┌──
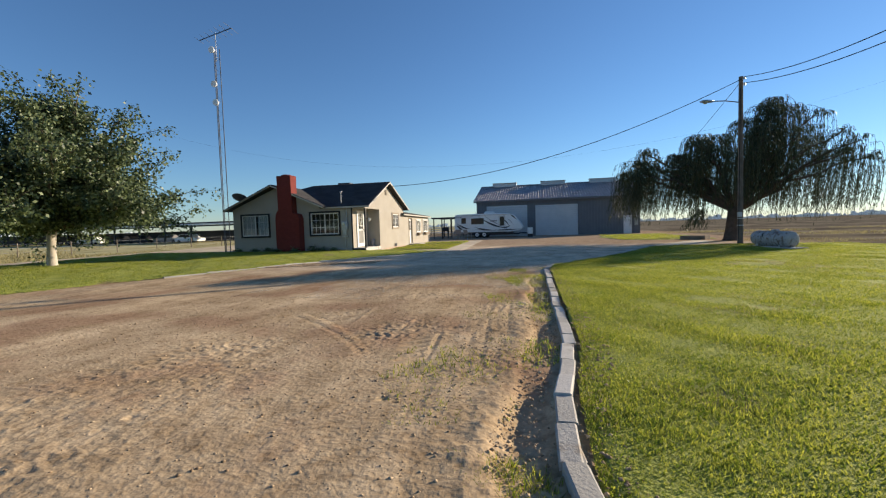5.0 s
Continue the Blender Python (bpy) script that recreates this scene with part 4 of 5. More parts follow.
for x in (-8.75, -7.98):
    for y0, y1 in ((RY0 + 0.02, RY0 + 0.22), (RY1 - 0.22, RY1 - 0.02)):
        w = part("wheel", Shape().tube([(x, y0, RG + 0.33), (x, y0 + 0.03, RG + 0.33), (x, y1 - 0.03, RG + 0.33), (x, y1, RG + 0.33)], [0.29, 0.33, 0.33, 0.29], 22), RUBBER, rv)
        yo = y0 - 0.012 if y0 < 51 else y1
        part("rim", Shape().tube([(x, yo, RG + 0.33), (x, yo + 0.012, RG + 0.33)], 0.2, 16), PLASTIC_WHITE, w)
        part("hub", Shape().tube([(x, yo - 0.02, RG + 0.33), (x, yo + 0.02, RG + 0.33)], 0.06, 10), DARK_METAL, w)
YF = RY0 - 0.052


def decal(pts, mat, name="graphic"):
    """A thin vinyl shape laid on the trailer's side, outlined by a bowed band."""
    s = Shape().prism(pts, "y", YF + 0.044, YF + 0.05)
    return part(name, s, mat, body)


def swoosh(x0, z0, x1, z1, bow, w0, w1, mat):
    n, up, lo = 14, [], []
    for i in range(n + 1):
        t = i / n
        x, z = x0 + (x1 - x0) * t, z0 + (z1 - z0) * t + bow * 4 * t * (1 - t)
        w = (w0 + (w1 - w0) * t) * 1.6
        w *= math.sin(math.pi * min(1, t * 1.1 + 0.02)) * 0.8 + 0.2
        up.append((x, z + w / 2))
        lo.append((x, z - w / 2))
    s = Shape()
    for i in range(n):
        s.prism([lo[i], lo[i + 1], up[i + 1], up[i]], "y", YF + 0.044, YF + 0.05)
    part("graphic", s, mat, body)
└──
- **Exercise description**
Give back the whole listing as it stands, minus its pictures.

- **Reply**
5.0 s
Continue the Blender Python (bpy) script that recreates this scene with part 4 of 5. More parts follow.
for x in (-8.75, -7.98):
    for y0, y1 in ((RY0 + 0.02, RY0 + 0.22), (RY1 - 0.22, RY1 - 0.02)):
        w = part("wheel", Shape().tube([(x, y0, RG + 0.33), (x, y0 + 0.03, RG + 0.33), (x, y1 - 0.03, RG + 0.33), (x, y1, RG + 0.33)], [0.29, 0.33, 0.33, 0.29], 22), RUBBER, rv)
        yo = y0 - 0.012 if y0 < 51 else y1
        part("rim", Shape().tube([(x, yo, RG + 0.33), (x, yo + 0.012, RG + 0.33)], 0.2, 16), PLASTIC_WHITE, w)
        part("hub", Shape().tube([(x, yo - 0.02, RG + 0.33), (x, yo + 0.02, RG + 0.33)], 0.06, 10), DARK_METAL, w)
YF = RY0 - 0.052


def decal(pts, mat, name="graphic"):
    """A thin vinyl shape laid on the trailer's side, outlined by a bowed band."""
    s = Shape().prism(pts, "y", YF + 0.044, YF + 0.05)
    return part(name, s, mat, body)


def swoosh(x0, z0, x1, z1, bow, w0, w1, mat):
    n, up, lo = 14, [], []
    for i in range(n + 1):
        t = i / n
        x, z = x0 + (x1 - x0) * t, z0 + (z1 - z0) * t + bow * 4 * t * (1 - t)
        w = (w0 + (w1 - w0) * t) * 1.6
        w *= math.sin(math.pi * min(1, t * 1.1 + 0.02)) * 0.8 + 0.2
        up.append((x, z + w / 2))
        lo.append((x, z - w / 2))
    s = Shape()
    for i in range(n):
        s.prism([lo[i], lo[i + 1], up[i + 1], up[i]], "y", YF + 0.044, YF + 0.05)
    part("graphic", s, mat, body)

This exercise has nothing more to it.